#### [Task requirements]
Give every line back verbatim, dropping all images.

(Scripts that build animated scenes)
====================

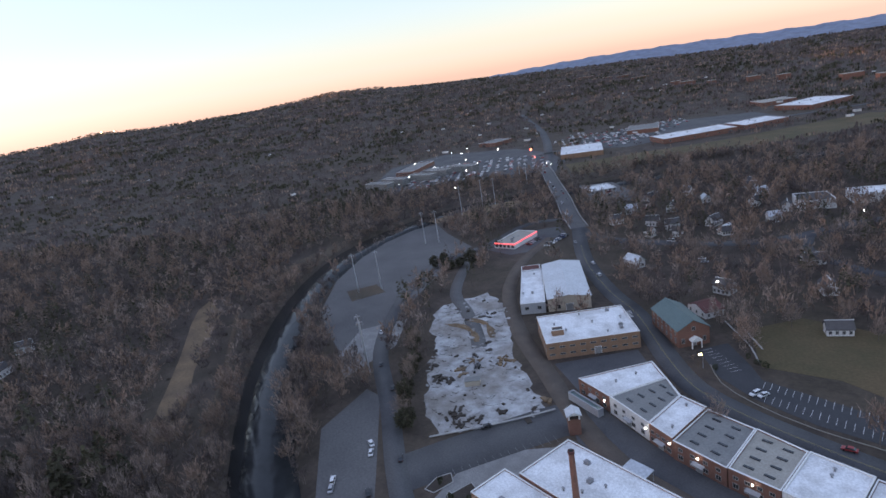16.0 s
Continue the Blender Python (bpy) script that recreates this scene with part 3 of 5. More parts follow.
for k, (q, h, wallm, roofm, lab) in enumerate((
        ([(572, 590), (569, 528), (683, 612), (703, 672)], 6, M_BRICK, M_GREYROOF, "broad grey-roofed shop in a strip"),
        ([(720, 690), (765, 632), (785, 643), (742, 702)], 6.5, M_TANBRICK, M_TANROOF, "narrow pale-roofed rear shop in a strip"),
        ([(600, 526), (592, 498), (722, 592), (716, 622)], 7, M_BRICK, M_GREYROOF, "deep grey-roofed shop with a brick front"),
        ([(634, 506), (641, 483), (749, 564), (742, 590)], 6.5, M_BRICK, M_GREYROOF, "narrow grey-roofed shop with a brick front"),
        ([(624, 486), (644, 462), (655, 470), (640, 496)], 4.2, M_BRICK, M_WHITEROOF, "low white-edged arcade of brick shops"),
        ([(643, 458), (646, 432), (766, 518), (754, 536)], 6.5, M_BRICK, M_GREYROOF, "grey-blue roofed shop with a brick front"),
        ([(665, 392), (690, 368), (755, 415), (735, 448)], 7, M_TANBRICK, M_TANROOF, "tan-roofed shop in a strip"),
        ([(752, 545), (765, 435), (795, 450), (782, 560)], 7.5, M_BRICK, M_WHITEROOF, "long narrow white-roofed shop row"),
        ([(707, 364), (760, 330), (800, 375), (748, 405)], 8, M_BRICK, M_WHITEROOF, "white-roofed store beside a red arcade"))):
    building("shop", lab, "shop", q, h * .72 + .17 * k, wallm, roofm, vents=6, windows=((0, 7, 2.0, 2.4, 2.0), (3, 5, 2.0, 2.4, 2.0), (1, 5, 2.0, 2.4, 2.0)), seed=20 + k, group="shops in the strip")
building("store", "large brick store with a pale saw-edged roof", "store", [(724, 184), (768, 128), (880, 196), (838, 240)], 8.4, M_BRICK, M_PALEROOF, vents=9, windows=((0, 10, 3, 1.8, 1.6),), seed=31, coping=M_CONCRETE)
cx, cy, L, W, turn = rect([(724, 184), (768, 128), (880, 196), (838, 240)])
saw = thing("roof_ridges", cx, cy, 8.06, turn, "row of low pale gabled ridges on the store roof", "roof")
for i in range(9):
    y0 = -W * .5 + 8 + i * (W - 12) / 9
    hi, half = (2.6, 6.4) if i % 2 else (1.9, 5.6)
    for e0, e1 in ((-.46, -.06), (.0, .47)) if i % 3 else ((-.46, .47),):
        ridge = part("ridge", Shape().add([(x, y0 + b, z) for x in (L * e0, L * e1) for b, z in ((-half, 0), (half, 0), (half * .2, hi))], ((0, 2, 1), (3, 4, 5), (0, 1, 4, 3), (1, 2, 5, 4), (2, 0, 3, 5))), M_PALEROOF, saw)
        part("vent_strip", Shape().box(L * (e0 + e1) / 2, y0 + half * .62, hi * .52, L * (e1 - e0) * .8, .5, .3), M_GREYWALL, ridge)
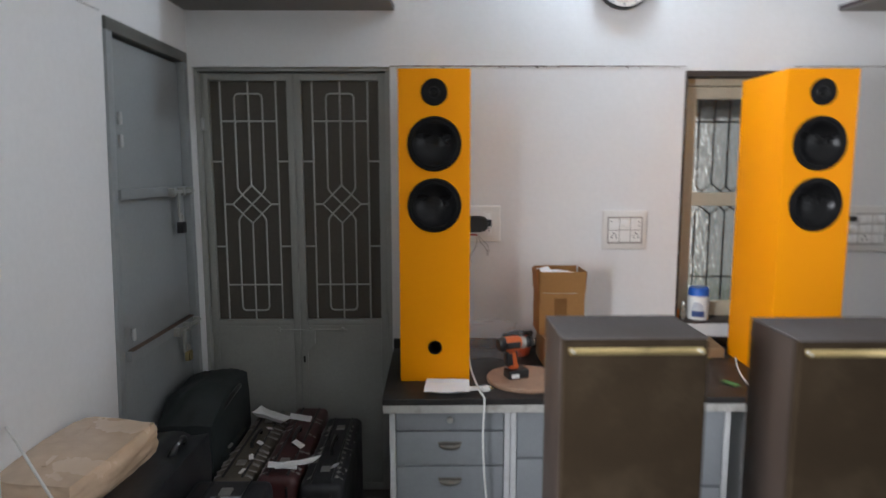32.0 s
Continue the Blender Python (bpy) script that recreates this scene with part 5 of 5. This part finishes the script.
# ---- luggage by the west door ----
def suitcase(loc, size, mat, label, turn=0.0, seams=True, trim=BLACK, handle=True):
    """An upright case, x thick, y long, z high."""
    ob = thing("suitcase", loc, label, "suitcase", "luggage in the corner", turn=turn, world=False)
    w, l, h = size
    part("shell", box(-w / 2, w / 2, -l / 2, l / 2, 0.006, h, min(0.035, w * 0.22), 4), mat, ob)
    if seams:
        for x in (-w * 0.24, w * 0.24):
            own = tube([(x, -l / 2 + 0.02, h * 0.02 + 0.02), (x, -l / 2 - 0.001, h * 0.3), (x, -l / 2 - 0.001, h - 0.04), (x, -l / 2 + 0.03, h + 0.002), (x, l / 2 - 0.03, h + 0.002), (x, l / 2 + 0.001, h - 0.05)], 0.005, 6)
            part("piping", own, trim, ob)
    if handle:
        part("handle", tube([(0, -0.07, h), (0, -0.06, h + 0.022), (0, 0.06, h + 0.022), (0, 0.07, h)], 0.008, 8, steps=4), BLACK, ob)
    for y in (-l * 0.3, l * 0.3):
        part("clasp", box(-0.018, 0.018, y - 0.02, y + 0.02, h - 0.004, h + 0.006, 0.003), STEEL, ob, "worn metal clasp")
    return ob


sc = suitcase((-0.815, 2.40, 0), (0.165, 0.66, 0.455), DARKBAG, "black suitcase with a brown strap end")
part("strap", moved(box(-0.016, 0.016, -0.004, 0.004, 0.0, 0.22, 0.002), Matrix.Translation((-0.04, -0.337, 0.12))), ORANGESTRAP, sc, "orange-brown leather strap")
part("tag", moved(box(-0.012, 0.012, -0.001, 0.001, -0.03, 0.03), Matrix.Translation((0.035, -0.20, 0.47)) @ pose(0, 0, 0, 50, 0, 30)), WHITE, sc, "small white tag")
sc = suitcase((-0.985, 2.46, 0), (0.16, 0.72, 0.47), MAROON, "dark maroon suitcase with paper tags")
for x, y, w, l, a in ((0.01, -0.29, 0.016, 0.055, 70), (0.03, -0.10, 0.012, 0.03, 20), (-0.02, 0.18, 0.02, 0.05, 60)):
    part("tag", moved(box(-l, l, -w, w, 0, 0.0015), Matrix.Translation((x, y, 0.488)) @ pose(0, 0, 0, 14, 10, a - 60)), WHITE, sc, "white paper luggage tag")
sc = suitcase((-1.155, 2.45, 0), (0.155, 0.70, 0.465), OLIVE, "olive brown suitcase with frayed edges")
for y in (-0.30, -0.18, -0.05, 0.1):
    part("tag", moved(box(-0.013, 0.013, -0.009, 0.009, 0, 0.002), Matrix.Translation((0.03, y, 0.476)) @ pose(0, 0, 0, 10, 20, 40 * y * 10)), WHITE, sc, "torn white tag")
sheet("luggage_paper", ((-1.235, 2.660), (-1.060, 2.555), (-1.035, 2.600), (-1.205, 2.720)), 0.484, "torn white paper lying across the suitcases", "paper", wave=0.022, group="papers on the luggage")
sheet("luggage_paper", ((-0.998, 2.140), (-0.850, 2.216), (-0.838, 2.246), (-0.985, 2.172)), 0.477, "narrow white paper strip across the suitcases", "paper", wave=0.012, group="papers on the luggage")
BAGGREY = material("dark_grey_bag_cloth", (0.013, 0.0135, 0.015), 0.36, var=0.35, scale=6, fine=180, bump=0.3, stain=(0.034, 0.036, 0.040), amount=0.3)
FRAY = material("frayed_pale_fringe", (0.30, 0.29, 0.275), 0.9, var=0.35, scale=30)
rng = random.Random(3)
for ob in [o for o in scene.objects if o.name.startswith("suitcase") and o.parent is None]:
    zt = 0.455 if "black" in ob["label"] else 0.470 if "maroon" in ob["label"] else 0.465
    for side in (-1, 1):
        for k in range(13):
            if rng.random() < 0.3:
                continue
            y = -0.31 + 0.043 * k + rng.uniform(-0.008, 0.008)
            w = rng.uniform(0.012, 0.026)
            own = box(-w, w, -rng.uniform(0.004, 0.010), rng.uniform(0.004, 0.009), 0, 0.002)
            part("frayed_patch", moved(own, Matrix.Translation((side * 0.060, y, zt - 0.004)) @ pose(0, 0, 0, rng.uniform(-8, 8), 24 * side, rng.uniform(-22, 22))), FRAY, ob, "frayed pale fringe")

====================

#### [Task answer]
16.0 s
Continue the Blender Python (bpy) script that recreates this scene with part 3 of 5. More parts follow.
for k, (q, h, wallm, roofm, lab) in enumerate((
        ([(572, 590), (569, 528), (683, 612), (703, 672)], 6, M_BRICK, M_GREYROOF, "broad grey-roofed shop in a strip"),
        ([(720, 690), (765, 632), (785, 643), (742, 702)], 6.5, M_TANBRICK, M_TANROOF, "narrow pale-roofed rear shop in a strip"),
        ([(600, 526), (592, 498), (722, 592), (716, 622)], 7, M_BRICK, M_GREYROOF, "deep grey-roofed shop with a brick front"),
        ([(634, 506), (641, 483), (749, 564), (742, 590)], 6.5, M_BRICK, M_GREYROOF, "narrow grey-roofed shop with a brick front"),
        ([(624, 486), (644, 462), (655, 470), (640, 496)], 4.2, M_BRICK, M_WHITEROOF, "low white-edged arcade of brick shops"),
        ([(643, 458), (646, 432), (766, 518), (754, 536)], 6.5, M_BRICK, M_GREYROOF, "grey-blue roofed shop with a brick front"),
        ([(665, 392), (690, 368), (755, 415), (735, 448)], 7, M_TANBRICK, M_TANROOF, "tan-roofed shop in a strip"),
        ([(752, 545), (765, 435), (795, 450), (782, 560)], 7.5, M_BRICK, M_WHITEROOF, "long narrow white-roofed shop row"),
        ([(707, 364), (760, 330), (800, 375), (748, 405)], 8, M_BRICK, M_WHITEROOF, "white-roofed store beside a red arcade"))):
    building("shop", lab, "shop", q, h * .72 + .17 * k, wallm, roofm, vents=6, windows=((0, 7, 2.0, 2.4, 2.0), (3, 5, 2.0, 2.4, 2.0), (1, 5, 2.0, 2.4, 2.0)), seed=20 + k, group="shops in the strip")
building("store", "large brick store with a pale saw-edged roof", "store", [(724, 184), (768, 128), (880, 196), (838, 240)], 8.4, M_BRICK, M_PALEROOF, vents=9, windows=((0, 10, 3, 1.8, 1.6),), seed=31, coping=M_CONCRETE)
cx, cy, L, W, turn = rect([(724, 184), (768, 128), (880, 196), (838, 240)])
saw = thing("roof_ridges", cx, cy, 8.06, turn, "row of low pale gabled ridges on the store roof", "roof")
for i in range(9):
    y0 = -W * .5 + 8 + i * (W - 12) / 9
    hi, half = (2.6, 6.4) if i % 2 else (1.9, 5.6)
    for e0, e1 in ((-.46, -.06), (.0, .47)) if i % 3 else ((-.46, .47),):
        ridge = part("ridge", Shape().add([(x, y0 + b, z) for x in (L * e0, L * e1) for b, z in ((-half, 0), (half, 0), (half * .2, hi))], ((0, 2, 1), (3, 4, 5), (0, 1, 4, 3), (1, 2, 5, 4), (2, 0, 3, 5))), M_PALEROOF, saw)
        part("vent_strip", Shape().box(L * (e0 + e1) / 2, y0 + half * .62, hi * .52, L * (e1 - e0) * .8, .5, .3), M_GREYWALL, ridge)
32.0 s
Continue the Blender Python (bpy) script that recreates this scene with part 5 of 5. This part finishes the script.
# ---- luggage by the west door ----
def suitcase(loc, size, mat, label, turn=0.0, seams=True, trim=BLACK, handle=True):
    """An upright case, x thick, y long, z high."""
    ob = thing("suitcase", loc, label, "suitcase", "luggage in the corner", turn=turn, world=False)
    w, l, h = size
    part("shell", box(-w / 2, w / 2, -l / 2, l / 2, 0.006, h, min(0.035, w * 0.22), 4), mat, ob)
    if seams:
        for x in (-w * 0.24, w * 0.24):
            own = tube([(x, -l / 2 + 0.02, h * 0.02 + 0.02), (x, -l / 2 - 0.001, h * 0.3), (x, -l / 2 - 0.001, h - 0.04), (x, -l / 2 + 0.03, h + 0.002), (x, l / 2 - 0.03, h + 0.002), (x, l / 2 + 0.001, h - 0.05)], 0.005, 6)
            part("piping", own, trim, ob)
    if handle:
        part("handle", tube([(0, -0.07, h), (0, -0.06, h + 0.022), (0, 0.06, h + 0.022), (0, 0.07, h)], 0.008, 8, steps=4), BLACK, ob)
    for y in (-l * 0.3, l * 0.3):
        part("clasp", box(-0.018, 0.018, y - 0.02, y + 0.02, h - 0.004, h + 0.006, 0.003), STEEL, ob, "worn metal clasp")
    return ob


sc = suitcase((-0.815, 2.40, 0), (0.165, 0.66, 0.455), DARKBAG, "black suitcase with a brown strap end")
part("strap", moved(box(-0.016, 0.016, -0.004, 0.004, 0.0, 0.22, 0.002), Matrix.Translation((-0.04, -0.337, 0.12))), ORANGESTRAP, sc, "orange-brown leather strap")
part("tag", moved(box(-0.012, 0.012, -0.001, 0.001, -0.03, 0.03), Matrix.Translation((0.035, -0.20, 0.47)) @ pose(0, 0, 0, 50, 0, 30)), WHITE, sc, "small white tag")
sc = suitcase((-0.985, 2.46, 0), (0.16, 0.72, 0.47), MAROON, "dark maroon suitcase with paper tags")
for x, y, w, l, a in ((0.01, -0.29, 0.016, 0.055, 70), (0.03, -0.10, 0.012, 0.03, 20), (-0.02, 0.18, 0.02, 0.05, 60)):
    part("tag", moved(box(-l, l, -w, w, 0, 0.0015), Matrix.Translation((x, y, 0.488)) @ pose(0, 0, 0, 14, 10, a - 60)), WHITE, sc, "white paper luggage tag")
sc = suitcase((-1.155, 2.45, 0), (0.155, 0.70, 0.465), OLIVE, "olive brown suitcase with frayed edges")
for y in (-0.30, -0.18, -0.05, 0.1):
    part("tag", moved(box(-0.013, 0.013, -0.009, 0.009, 0, 0.002), Matrix.Translation((0.03, y, 0.476)) @ pose(0, 0, 0, 10, 20, 40 * y * 10)), WHITE, sc, "torn white tag")
sheet("luggage_paper", ((-1.235, 2.660), (-1.060, 2.555), (-1.035, 2.600), (-1.205, 2.720)), 0.484, "torn white paper lying across the suitcases", "paper", wave=0.022, group="papers on the luggage")
sheet("luggage_paper", ((-0.998, 2.140), (-0.850, 2.216), (-0.838, 2.246), (-0.985, 2.172)), 0.477, "narrow white paper strip across the suitcases", "paper", wave=0.012, group="papers on the luggage")
BAGGREY = material("dark_grey_bag_cloth", (0.013, 0.0135, 0.015), 0.36, var=0.35, scale=6, fine=180, bump=0.3, stain=(0.034, 0.036, 0.040), amount=0.3)
FRAY = material("frayed_pale_fringe", (0.30, 0.29, 0.275), 0.9, var=0.35, scale=30)
rng = random.Random(3)
for ob in [o for o in scene.objects if o.name.startswith("suitcase") and o.parent is None]:
    zt = 0.455 if "black" in ob["label"] else 0.470 if "maroon" in ob["label"] else 0.465
    for side in (-1, 1):
        for k in range(13):
            if rng.random() < 0.3:
                continue
            y = -0.31 + 0.043 * k + rng.uniform(-0.008, 0.008)
            w = rng.uniform(0.012, 0.026)
            own = box(-w, w, -rng.uniform(0.004, 0.010), rng.uniform(0.004, 0.009), 0, 0.002)
            part("frayed_patch", moved(own, Matrix.Translation((side * 0.060, y, zt - 0.004)) @ pose(0, 0, 0, rng.uniform(-8, 8), 24 * side, rng.uniform(-22, 22))), FRAY, ob, "frayed pale fringe")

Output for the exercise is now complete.